On Thursday, Judge Rosario Salvatore Aitala, Presiding, Judge Tomoko Akane and Judge Sergio Gerardo Ugalde Godínez, ordered the ICC Prosecutor, to submit within four weeks, a plan indicating the outreach activities and notification efforts it would pursue to inform Kony of the charges against him.

The judges’ directive follows the prosecutors’ request to hold a hearing on the confirmation of charges against Kony in his absence filed on November 24, 2022 and subsequent submissions by parties and participants, after Kony failed to be arrested.

To the public, Kony has vanished without a trace. 

In 2005, the ICC issued an arrest warrant against Kony, to stand trial on 33 counts of war crimes and crimes against humanity, in vain.

To intensify the hunt for Kony, the United States placed a $5m (about sh18b) bounty for any person who arrests the LR A chief, whose whereabouts remain a mystery.

On Thursday, Dahirou Sant-Anna also revealed that the ICC intends to slap more charges against Kony.

“The Chamber found that such cause potentially exists. As part of its assessment, it recalled that holding a confirmation hearing in absentia is exceptional,” according to the judges.

The Chamber balanced the fair trial rights of the suspect, on the one hand, and the interests of justice on the other hand, including the gravity of the alleged crimes and the alleged role of the suspect in their perpetration; the impact of the confirmation hearing on victims; and the prospect of the case further advancing should the charges be confirmed.

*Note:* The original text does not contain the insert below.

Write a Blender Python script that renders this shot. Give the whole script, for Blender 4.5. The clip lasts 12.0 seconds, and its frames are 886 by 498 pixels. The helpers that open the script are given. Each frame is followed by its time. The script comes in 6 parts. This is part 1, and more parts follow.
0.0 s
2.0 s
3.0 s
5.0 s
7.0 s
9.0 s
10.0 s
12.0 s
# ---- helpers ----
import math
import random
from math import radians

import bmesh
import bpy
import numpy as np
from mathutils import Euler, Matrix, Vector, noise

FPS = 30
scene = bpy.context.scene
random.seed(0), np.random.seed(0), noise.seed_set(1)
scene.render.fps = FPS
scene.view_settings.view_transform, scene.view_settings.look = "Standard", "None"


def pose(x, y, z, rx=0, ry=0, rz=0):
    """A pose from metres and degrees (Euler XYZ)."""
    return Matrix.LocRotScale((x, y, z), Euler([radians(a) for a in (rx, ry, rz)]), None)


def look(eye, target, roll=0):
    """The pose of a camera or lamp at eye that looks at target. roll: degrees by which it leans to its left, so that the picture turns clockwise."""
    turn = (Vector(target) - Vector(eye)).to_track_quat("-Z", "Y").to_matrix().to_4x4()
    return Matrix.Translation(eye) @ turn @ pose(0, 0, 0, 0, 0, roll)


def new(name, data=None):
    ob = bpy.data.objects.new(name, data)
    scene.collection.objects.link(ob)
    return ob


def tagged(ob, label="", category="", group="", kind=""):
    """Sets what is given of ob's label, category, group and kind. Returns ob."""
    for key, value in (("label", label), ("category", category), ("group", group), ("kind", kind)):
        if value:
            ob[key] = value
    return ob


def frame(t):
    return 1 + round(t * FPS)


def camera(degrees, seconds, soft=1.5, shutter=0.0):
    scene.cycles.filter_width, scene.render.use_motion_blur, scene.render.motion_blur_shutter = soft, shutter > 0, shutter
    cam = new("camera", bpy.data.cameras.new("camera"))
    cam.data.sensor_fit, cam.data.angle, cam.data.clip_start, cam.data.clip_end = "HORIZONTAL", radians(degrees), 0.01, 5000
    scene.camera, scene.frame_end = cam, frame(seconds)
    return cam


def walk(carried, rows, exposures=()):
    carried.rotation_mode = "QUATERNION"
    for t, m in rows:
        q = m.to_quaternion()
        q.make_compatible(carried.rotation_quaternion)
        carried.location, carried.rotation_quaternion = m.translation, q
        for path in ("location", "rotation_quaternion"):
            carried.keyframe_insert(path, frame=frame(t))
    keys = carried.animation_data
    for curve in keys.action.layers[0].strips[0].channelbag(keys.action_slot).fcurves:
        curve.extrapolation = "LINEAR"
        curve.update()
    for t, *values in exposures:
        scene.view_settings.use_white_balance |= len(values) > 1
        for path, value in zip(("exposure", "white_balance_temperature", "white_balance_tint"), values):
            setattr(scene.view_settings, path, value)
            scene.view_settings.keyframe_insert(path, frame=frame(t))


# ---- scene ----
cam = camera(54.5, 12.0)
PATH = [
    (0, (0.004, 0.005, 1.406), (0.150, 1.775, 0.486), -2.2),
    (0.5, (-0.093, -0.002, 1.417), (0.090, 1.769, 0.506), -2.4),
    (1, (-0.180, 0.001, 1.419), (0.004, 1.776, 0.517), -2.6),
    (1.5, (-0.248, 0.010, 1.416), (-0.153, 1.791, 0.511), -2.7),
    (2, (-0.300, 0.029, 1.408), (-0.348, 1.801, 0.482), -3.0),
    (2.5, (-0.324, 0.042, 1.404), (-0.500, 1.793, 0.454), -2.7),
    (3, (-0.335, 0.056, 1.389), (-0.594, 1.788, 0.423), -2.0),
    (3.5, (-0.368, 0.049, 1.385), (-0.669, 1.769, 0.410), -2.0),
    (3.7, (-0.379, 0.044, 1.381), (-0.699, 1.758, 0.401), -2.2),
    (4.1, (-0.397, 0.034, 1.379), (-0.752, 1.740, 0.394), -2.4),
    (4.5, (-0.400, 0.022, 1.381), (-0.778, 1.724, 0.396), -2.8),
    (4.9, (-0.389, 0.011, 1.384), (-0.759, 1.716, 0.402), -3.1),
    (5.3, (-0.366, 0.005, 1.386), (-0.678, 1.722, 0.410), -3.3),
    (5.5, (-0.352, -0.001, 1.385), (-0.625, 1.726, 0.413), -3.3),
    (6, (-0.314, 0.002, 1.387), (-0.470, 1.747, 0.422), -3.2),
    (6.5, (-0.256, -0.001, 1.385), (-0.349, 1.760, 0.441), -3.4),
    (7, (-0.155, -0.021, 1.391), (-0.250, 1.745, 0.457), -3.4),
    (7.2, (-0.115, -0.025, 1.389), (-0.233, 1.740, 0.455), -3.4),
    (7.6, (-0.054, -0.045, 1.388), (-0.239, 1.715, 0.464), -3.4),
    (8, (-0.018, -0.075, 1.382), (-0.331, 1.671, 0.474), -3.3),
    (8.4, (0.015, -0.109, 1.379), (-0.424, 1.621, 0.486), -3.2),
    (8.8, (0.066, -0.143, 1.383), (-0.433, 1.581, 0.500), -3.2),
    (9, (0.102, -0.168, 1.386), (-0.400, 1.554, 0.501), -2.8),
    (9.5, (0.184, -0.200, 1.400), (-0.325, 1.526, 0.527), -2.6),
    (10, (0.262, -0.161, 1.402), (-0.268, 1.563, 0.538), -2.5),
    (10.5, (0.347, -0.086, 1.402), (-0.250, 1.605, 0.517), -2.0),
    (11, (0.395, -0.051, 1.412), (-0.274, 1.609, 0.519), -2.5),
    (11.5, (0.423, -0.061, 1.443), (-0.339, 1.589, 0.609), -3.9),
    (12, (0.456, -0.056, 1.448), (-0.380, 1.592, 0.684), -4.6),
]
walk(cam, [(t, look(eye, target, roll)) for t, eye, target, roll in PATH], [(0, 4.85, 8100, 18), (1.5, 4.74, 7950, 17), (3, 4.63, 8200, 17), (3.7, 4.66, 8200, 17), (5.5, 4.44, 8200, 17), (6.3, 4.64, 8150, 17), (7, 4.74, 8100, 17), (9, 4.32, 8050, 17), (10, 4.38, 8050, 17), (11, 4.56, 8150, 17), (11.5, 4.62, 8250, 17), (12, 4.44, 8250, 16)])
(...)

The Chamber also recalled that the Rome Statute does not allow proceedings in the suspect’s absence beyond the confirmation of charges hearing at the Pre-Trial Stage.

Should the charges be confirmed, the case cannot proceed to trial, because any trial requires Kony to be present before the Court.

Fact file 
Kony is accused of committing murder, cruel treatment, enslavement, rape, and attacks against the civilian population in Northern Uganda.

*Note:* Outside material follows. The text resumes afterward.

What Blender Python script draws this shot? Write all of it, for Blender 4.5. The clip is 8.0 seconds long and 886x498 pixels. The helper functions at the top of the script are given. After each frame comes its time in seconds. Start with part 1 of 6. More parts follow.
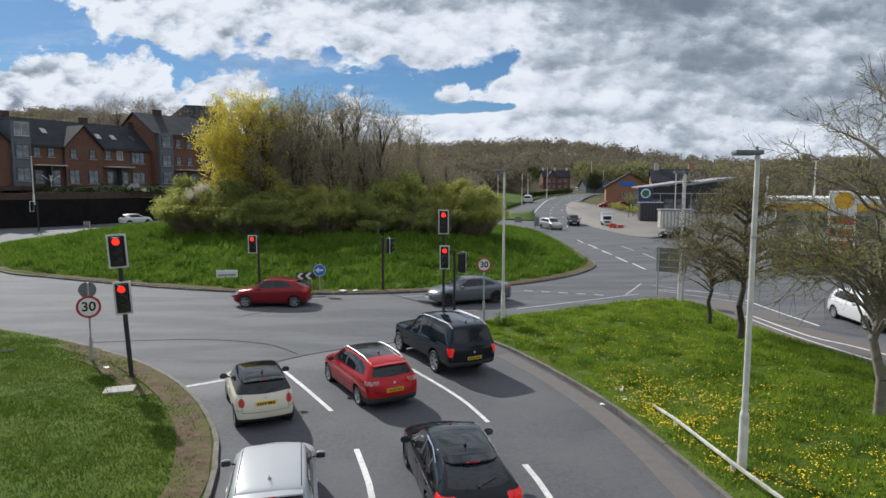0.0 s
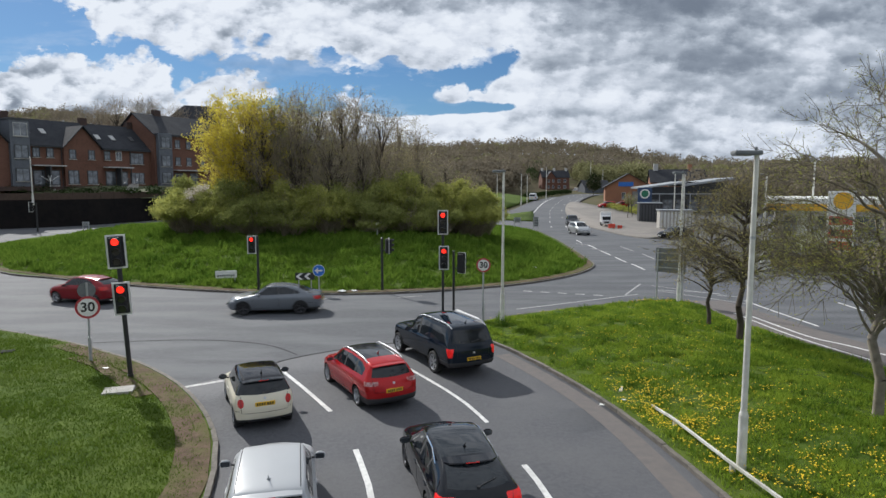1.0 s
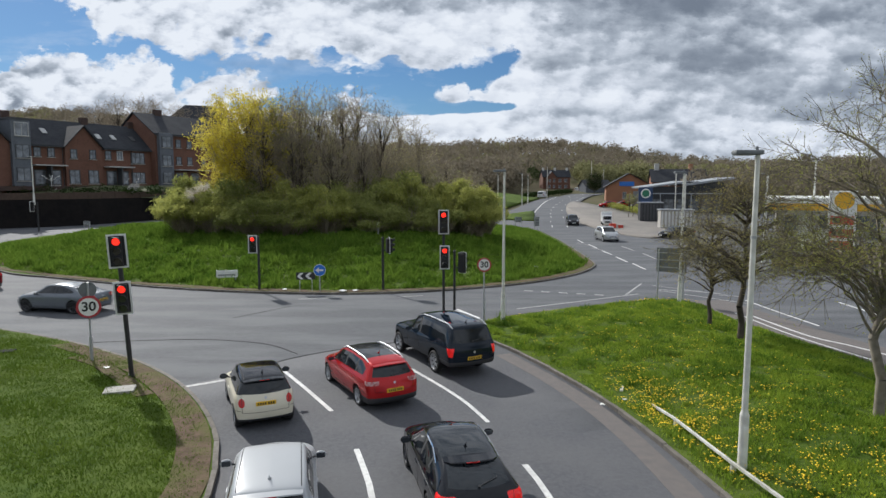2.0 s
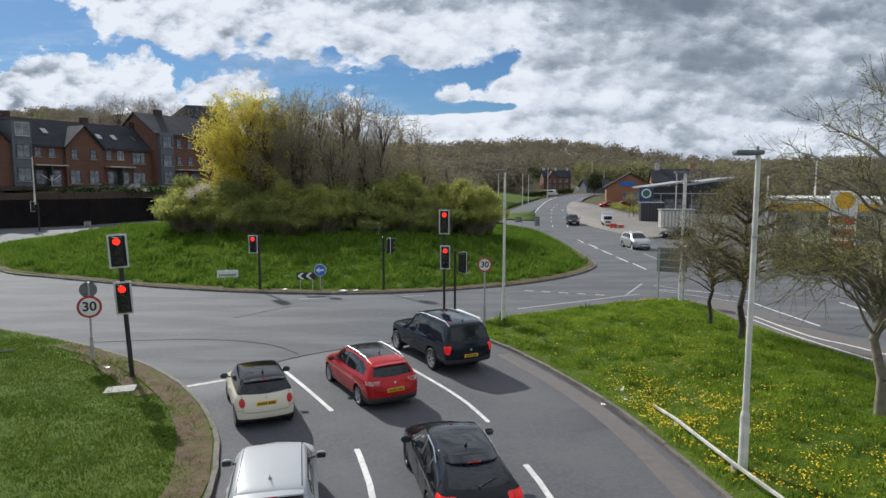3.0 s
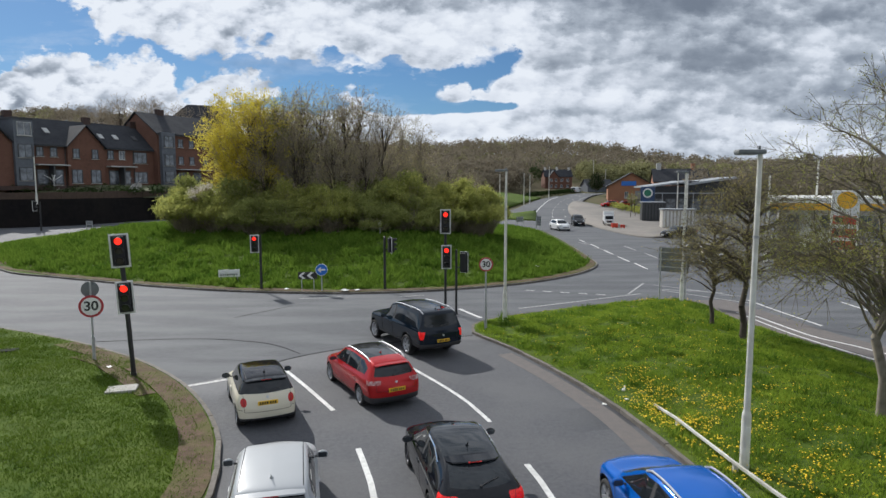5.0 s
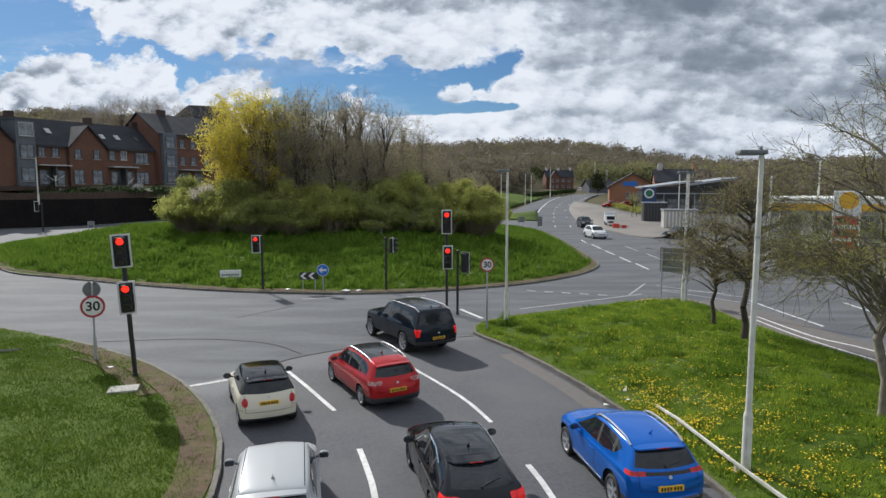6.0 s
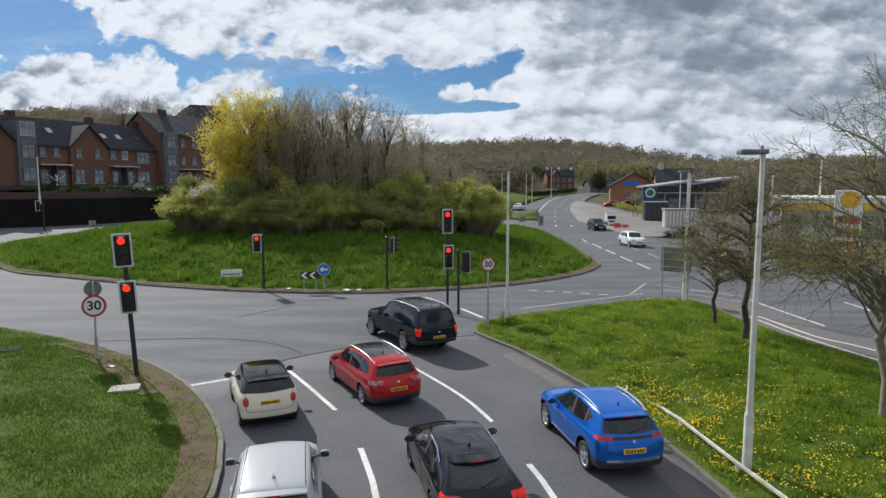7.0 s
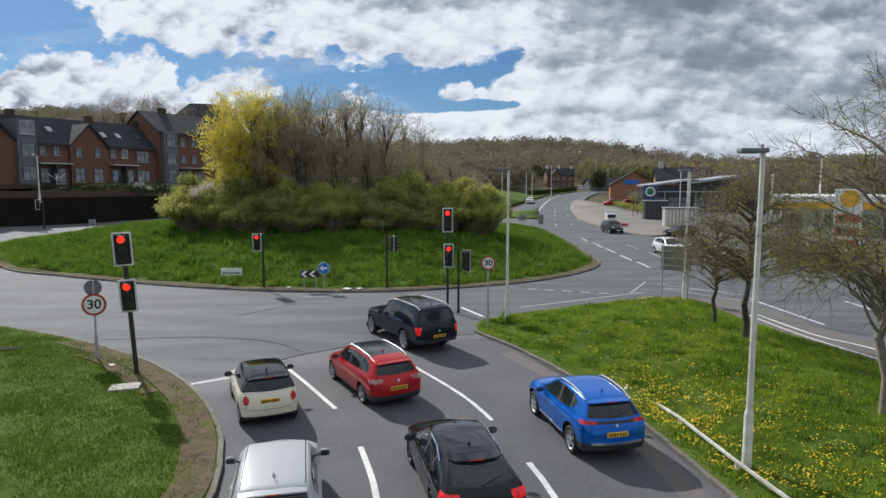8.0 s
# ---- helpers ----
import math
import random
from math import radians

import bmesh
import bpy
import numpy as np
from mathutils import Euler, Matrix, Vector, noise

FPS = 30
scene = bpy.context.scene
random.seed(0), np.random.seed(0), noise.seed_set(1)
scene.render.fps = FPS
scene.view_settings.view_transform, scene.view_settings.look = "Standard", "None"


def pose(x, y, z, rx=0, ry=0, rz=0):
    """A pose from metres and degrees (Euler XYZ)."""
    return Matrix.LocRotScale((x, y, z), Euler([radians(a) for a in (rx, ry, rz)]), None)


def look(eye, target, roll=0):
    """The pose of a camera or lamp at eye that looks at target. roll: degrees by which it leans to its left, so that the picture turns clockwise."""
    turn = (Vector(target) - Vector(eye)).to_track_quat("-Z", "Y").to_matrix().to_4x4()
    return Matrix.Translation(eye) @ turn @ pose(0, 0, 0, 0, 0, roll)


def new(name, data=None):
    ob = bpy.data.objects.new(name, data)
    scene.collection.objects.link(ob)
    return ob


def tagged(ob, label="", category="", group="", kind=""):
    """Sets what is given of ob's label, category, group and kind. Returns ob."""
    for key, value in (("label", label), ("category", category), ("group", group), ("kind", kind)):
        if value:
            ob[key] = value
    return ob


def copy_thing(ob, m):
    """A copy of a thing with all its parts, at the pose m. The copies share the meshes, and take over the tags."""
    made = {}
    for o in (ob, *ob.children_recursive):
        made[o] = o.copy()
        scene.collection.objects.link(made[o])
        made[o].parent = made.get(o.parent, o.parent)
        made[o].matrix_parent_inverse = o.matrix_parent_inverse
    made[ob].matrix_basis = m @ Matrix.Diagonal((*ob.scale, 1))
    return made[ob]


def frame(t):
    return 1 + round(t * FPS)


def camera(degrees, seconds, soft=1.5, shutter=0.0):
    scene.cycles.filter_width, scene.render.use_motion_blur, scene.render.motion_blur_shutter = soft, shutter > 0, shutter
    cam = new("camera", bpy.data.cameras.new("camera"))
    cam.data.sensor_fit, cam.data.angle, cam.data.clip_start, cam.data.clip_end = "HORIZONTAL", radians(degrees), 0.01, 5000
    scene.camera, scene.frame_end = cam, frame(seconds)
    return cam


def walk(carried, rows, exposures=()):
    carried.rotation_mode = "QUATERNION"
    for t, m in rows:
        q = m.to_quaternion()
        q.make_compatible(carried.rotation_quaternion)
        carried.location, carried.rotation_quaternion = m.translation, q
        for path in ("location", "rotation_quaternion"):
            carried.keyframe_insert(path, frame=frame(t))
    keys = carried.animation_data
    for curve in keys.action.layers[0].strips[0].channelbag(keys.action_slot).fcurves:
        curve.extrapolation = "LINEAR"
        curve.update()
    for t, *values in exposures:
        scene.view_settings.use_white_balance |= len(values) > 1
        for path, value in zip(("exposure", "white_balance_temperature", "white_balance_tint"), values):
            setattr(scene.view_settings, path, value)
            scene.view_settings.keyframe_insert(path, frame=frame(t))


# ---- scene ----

The LRA rebel leader launched a brutal rebellion from Northern Uganda against President Yoweri Museveni’s leadership that left over 1 million people displaced and hundreds of thousands killed in a war that spanned two decades.

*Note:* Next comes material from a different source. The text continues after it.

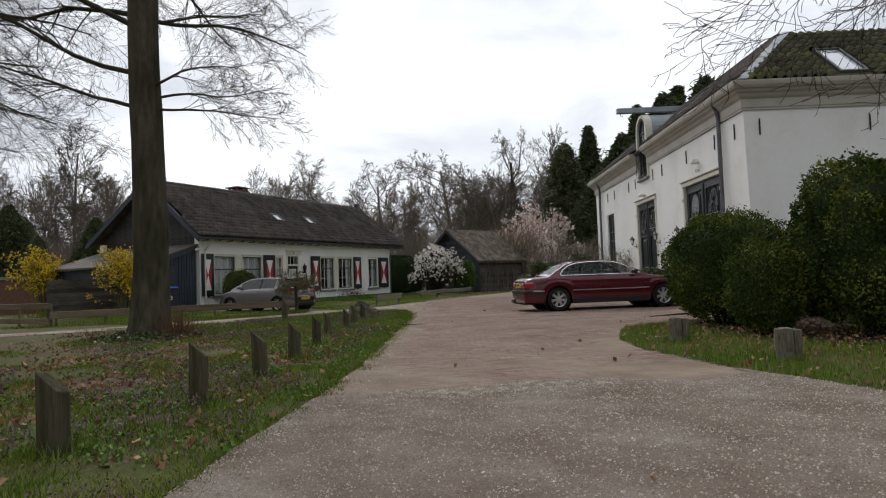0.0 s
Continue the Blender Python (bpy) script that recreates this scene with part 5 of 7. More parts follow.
beam_fence((-1.36, 31.4), (1.42, 38.3), "beam_rail", 0.44, 0.2, (0.02, 0.3, 0.97), OLD_WOOD, "long sagging grey weathered beam before the magnolia", sag=0.03, joints=(0.42,), wide=0.09)
def stump(x, y, h, r_, seed):
    bm = lathe([(r_ * 1.02, -0.08), (r_, h * 0.5), (r_ * 0.97, h), (r_ * 0.5, h + 0.012), (0.01, h + 0.014)], 14)
    for v in bm.verts:
        k = 1 + 0.09 * noise.noise((v.co.x * 30, v.co.y * 30, seed))
        v.co.x *= k
        v.co.y *= k
        v.co.z += 0.012 * noise.noise((v.co.x * 20, v.co.y * 20, seed + 4)) if v.co.z > h * 0.8 else 0
    return bm
PALE_TOP = surf("bleached_stump_top", [(0.08, 0.07, 0.05), (0.15, 0.135, 0.1), (0.22, 0.2, 0.165)], 9, 0.95, bump=0.8, bscale=40, stretch=(2, 2, 0.4))
for x, y, r_, s in ((3.62, 6.5, 0.11, 1), (4.08, 4.36, 0.12, 2)):
    d = thing("timber_bollard", "old split timber stump with bleached top in the grass", "bollard", Matrix.Translation((x, y, 0)), group="old timber stumps in the grass")
    for k, (off, q) in enumerate(((-0.045, 0.75), (0.085, 0.45))):
        m = Matrix.Translation((off, 0.01 * k, 0)) @ Matrix.Rotation(0.05 * (k - 0.5), 4, "Y")
        shaft = part("shaft", stump(0, 0, 0.33 - 0.02 * k, r_ * q, s + k), OLD_WOOD, d, m=m)
        part("bleached_top", stump(0, 0, 0.16, r_ * q * 1.03, s + k), PALE_TOP, shaft, m=Matrix.Translation((0, 0, 0.185 - 0.02 * k)))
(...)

The violence escalated and spilt over to neighbouring South Sudan, the Democratic Republic of the Congo (DRC) and the Central African Republic.

The Government of Uganda is also probing allegations that the former advisor to the ICC prosecutor provided Kony with funds and sex slaves.

The government was compelled to institute investigations after several victims came out and pinned Inder Brigid, the former executive director of Women’s Initiative for Gender Justice (WIGJ), on allegations of facilitating and funding Kony between 2006 and 2017.

Brigid is the former advisor to prosecutor Fatou Bensound, who is now the Gambian High Commissioner to the United Kingdom.